I am glad that we are now at the point of understanding that the characteristic of a mobile to be present – cellular service or not – during emergency situations can be the difference between life or death in all too many cases. Once those situations are over, and even sometimes in the midst of them, we can find ways that mobile and connected services can and should be used to help the efforts to address health and aid.
What has been noted though is that there are gaps in the knowledge of what has been and can be done. Yes, some of that is because in an emergency situation, there’s no time to document what it is that was done – its was done and lives were addressed. However, there are opportunities to learn from situations that we’d be remiss to not learn from and be better prepared for future emergencies. For example, there are many mobiles in Japan which aren’t just stylish, but also waterproof. The industry and government understood that for some of the people who use mobile services, it could very well be a possibility that the device/service would be the contact point. Making sure it worked after being submerged meant they worked that into devices that were easy to understand and use.
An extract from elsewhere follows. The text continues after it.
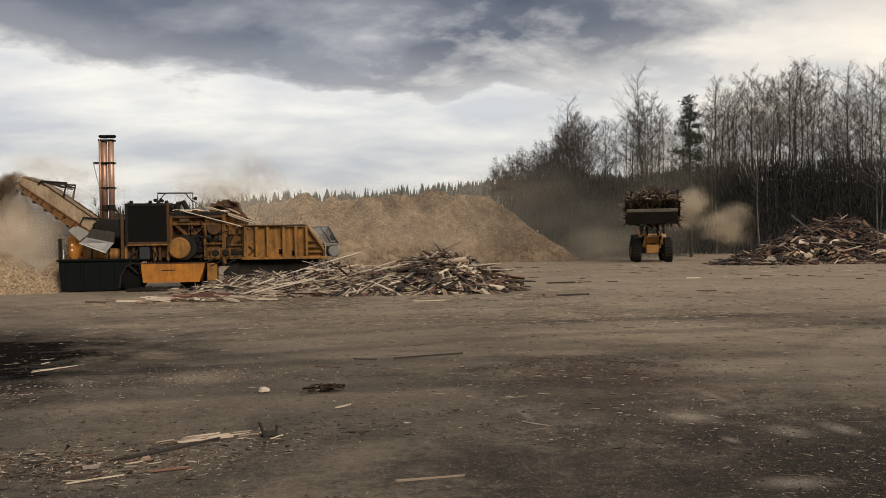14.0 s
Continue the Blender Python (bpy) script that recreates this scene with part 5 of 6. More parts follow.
board("board", "pale offcut lying on the asphalt", (-1.68, 6.75), (0.12, 0.05, 0.02), 10, PALE_WOOD, 0.0, PALE_PLANKS)
board("board", "long pale board pointing out of the litter", (-2.58, 6.42), (0.50, 0.07, 0.02), 32)
for k, (x, y, l, a) in enumerate(((-2.80, 6.72, 0.72, -14), (-2.66, 6.62, 0.52, -3), (-2.72, 6.48, 0.46, 38), (-3.35, 6.85, 0.5, 26), (-3.10, 6.90, 0.34, 60))):
    board("board", "pale split board in the litter strip", (x, y), (l * 0.85, 0.07, 0.018 + 0.004 * k), a)
splinters("small pale splinter in the litter strip", (-2.5, 6.85), 40, (0.75, 0.16), (0.05, 0.24), 12, 0.7, 41)
splinters("small pale splinter by the long board", (-1.1, 7.1), 30, (0.5, 0.30), (0.04, 0.20), 20, 0.7, 42)
splinters("small pale splinter by the broken crate", (-0.55, 7.65), 12, (0.10, 0.12), (0.06, 0.18), 40, 0.7, 43)
board("board", "long pale board by the oil stain", (-4.35, 9.42), (1.15, 0.09, 0.02), 33)
board("board", "long pale board by the oil stain", (-4.20, 9.62), (0.9, 0.07, 0.03), 28)
board("board", "pale board standing out of the litter", (-4.62, 10.15), (0.42, 0.09, 0.02), 110, PALE_WOOD, 14.0)
board("board", "grey board by the oil stain", (-5.55, 11.0), (0.9, 0.07, 0.02), 30)
board("board", "grey board by the oil stain", (-5.3, 11.35), (0.5, 0.05, 0.02), 48)
splinters("pale splinter in the litter by the oil stain", (-4.5, 10.05), 64, (0.55, 0.26), (0.08, 0.42), 26, 0.75, 44)
splinters("pale splinter in the oil stain", (-5.2, 10.3), 12, (0.8, 0.35), (0.06, 0.30), 20, 0.7, 45)
board("board", "thin weathered stick lying on the asphalt", (3.20, 8.56), (0.68, 0.024, 0.014), 17, PALE_WOOD, 0.0, SLIVERS)
board("board", "thin dark stick lying on the asphalt", (1.70, 12.33), (1.05, 0.025, 0.02), 16, WOOD, 0.0, PLANKS)
board("board", "pale split board in the oil stain", (-3.55, 12.3), (0.70, 0.20, 0.02), 50)
board("board", "short pale lath lying on the asphalt", (-3.85, 12.9), (0.18, 0.04, 0.03), 70)
board("board", "grey offcut lying on the asphalt", (0.30, 8.75), (0.24, 0.06, 0.03), 46)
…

Over at 3G Doctor, there’s a list of things that can be done on or around mobile devices/services that will help to manage (future) emergency situations. In summary, these are the items:
- Educate every member of society about the use of mobile
- Provide Aid (i.e., donations)
- Identity (i.e., blood donors, live register, etc.)
- SMS (i.e., warnings, knowledge sharing, etc.)
- Location-Based Services (i.e., resource deployment and monitoring)
- Video Content
- Utilities (i.e., Backup/Alternate Power)
- Hardware (i.e., waterproof devices, biosensors)
Read the entire article at 3G Doctor to see how these are explored.
If you are involved or have been involved with organizing or addressing emergency situations (such as Japan, Haiti, etc.), where has the availability of mobile helped? And what could have been better done?
From those lessons comes where churches and other ministries can and should step up to fill the gaps.